Early neural networks were limited by technology. The human brain has about 86 billion neurons, with each neuron having, on average, 7,000 synapses (connections to other neurons). (It should be noted that the author’s brain is generally thought to consist of two neurons – but with about 50 quadrillion connections between them.) In the ’80s, a neural network running on Sun workstation could have from a few dozen to a few hundred nodes (neurons). Training such a network could take hours to days. Needless to say, these networks could only perform rudimentary tasks. But they demonstrated the potential for this form of computing.

Over the years, as technology advanced, the scale of neural networks increased. By the mid-2010s, they started becoming more “interesting”. Image analysis and natural language processing were early targets – they were areas where we struggled to create algorithms. But they were natural fits for training neural networks. The “large language models”, or LLMs – neural-network-based models designed with language processing in mind – started to appear.

Neural networks at this time were software that often ran on hardware accelerators. Graphics processing units (GPUs) became a favored accelerator. GPU shaders are designed to do a large number of operations in parallel. And, as it turns out, at a basic level, neural networks operate by doing a very large number of matrix math operations. NVidia had, for quite some time, advertised its GPUs as more than just graphics engines with its CUDA architecture. This gave it a leg up in the neural network AI space. (NVidia has since created a whole software ecosystem for AI, often referred to as its “AI moat,” which protects it to an extent from competitors.)
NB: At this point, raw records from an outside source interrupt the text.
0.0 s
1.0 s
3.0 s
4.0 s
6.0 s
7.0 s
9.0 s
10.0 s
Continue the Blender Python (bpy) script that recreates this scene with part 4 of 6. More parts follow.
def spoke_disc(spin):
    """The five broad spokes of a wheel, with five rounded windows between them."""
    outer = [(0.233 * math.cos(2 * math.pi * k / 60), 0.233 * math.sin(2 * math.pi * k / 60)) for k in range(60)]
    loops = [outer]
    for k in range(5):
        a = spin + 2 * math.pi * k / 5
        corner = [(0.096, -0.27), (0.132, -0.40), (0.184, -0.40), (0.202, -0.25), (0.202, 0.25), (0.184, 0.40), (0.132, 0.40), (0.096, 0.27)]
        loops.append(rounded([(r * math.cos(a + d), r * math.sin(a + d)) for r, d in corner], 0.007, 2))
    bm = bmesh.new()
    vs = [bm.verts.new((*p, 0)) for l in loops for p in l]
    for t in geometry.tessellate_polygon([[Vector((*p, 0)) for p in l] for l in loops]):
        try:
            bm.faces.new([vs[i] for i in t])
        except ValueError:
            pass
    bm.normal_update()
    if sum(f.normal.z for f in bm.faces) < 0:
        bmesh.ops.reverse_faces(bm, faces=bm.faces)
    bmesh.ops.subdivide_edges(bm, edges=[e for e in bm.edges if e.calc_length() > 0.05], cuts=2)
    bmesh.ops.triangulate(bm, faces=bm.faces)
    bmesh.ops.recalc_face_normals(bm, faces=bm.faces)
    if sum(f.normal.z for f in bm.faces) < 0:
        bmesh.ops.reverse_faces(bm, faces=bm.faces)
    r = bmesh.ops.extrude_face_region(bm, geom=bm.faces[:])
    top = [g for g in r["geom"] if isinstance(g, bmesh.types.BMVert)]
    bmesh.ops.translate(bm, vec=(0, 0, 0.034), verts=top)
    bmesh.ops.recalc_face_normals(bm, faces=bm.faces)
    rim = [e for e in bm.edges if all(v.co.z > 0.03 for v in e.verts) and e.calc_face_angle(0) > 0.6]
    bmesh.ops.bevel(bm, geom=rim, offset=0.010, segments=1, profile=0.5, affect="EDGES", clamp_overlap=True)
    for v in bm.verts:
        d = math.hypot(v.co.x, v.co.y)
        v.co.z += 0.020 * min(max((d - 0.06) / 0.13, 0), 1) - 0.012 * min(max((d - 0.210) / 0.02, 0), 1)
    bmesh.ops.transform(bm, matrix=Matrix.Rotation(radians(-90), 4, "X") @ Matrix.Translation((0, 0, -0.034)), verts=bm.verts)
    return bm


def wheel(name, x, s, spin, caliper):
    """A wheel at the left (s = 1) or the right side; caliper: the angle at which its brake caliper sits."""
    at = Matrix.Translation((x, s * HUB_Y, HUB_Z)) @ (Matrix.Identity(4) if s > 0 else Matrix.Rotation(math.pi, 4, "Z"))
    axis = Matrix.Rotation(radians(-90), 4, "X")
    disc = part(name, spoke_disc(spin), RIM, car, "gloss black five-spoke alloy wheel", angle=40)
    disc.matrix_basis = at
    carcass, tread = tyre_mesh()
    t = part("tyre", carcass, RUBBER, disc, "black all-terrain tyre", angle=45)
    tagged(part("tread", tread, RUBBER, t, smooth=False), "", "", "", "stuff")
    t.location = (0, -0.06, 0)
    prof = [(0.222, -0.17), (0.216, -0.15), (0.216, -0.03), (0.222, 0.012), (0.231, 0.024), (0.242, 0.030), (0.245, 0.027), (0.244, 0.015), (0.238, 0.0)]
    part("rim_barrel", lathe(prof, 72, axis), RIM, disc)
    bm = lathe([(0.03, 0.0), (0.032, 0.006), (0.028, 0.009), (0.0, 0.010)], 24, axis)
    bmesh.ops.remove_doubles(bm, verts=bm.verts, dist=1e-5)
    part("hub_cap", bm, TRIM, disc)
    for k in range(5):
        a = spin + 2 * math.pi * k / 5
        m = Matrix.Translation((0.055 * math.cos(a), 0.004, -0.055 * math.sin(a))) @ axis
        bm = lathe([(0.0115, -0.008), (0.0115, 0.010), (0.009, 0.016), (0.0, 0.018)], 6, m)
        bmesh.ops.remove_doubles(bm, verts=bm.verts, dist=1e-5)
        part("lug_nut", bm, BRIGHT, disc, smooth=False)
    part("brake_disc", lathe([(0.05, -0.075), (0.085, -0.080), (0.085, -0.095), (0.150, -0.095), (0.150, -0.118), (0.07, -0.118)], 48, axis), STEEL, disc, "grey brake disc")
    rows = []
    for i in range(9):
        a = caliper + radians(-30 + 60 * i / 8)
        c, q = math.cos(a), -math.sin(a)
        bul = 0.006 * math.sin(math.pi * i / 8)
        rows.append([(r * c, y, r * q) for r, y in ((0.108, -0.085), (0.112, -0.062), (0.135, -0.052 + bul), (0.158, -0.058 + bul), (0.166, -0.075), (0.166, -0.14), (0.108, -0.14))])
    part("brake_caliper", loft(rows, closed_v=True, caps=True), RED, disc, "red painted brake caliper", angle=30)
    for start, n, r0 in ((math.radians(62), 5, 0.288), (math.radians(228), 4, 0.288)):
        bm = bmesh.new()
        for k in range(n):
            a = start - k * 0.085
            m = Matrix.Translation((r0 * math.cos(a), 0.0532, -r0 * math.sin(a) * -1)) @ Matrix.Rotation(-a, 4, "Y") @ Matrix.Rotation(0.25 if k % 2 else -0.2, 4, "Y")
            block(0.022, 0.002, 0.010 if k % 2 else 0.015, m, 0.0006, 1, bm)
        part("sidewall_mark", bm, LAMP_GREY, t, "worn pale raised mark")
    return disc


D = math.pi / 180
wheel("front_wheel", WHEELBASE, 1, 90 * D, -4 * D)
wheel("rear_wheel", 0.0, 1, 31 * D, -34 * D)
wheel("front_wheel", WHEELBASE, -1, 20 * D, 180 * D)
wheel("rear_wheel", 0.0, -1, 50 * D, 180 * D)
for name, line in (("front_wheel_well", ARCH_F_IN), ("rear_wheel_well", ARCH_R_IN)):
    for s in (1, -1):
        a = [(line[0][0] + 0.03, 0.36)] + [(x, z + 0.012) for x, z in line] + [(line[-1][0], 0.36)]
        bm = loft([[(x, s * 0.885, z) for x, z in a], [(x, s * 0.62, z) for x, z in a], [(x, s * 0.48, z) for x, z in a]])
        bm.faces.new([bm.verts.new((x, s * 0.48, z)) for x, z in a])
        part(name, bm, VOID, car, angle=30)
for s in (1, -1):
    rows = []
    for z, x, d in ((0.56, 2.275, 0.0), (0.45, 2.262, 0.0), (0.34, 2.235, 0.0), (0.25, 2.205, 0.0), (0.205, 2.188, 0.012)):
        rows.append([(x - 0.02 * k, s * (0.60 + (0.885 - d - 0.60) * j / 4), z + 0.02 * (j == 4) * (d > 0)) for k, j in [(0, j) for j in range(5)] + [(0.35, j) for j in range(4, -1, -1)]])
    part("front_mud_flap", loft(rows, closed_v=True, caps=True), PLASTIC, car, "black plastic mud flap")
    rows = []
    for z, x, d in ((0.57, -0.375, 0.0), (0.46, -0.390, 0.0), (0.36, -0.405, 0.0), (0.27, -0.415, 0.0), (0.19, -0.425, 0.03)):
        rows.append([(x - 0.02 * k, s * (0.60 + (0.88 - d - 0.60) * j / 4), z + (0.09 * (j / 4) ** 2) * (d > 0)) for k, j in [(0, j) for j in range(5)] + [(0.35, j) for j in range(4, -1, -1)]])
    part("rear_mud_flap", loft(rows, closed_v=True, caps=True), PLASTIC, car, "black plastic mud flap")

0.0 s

The public release of ChatGPT 3.5 in November 2022 generated huge public interest in neural-network-based AI. As a result of that interest, tremendous amounts of capital started flowing into AI R&D and data centers. This has resulted in a somewhat “unnatural” rate of advancement. Under normal circumstances, a number of factors would limit the rate at which AI tools can advance. Aside from the capital required to fund R&D, chips are only so big and so fast, and they can only be produced at a certain rate. AI models such as ChatGPT and Claude also require vast amounts of memory and storage. While the normal pace of advance would allow more complex chips and denser memories and storage over time, the massive influx of capital has resulted in diversion at an industry level towards powering AI. This is evident in the cost of computer memory – as both the memories and the process used to fab (create) them are diverted to AI. This memory shortage is affecting not only computers, but also gaming consoles, smartphones, and televisions.

Another evidence of the”unnatural” rate of AI advancement is the demands the AI data centers are placing on power grids. In normal advancement, this would be tempered as over time the chips that power AI would consume less power (advances in process technology allow more transistors to be crammed into the same area, for them to be run faster, to take less power, or some combination of the three). But to meet demand, we are cramming more AI processors into data centers, resulting in massive power requirements. AI capacity is now being quoted in gigawatts. Nuclear micro reactors are being considered to power AI data centers, and a number of methane gas turbines were “temporarily” brought online to power

With this new form of computing comes the opportunity for new tools that take advantage of its strengths. Chatbots are one class of tools. Generative tools which can produce images and videos are another. AI agents that can act autonomously are starting to come to the fore.

Tools have also been created that are more focused in their scope. For example, tools to examine CT scans and MRIs have been developed. (It was once thought that the advent of AI tools in radiology would mark the end of the radiologist. After all, they could spot tumors or other abnormalities, right? Those tools are here, but rather than replacing the radiologist, they are aiding them. Someone still has to be there to sign off on the results, and more importantly, to verify results, particularly those that indicate an abnormality. And instead of putting radiologists out of work, we now have a shortage of radiologists!)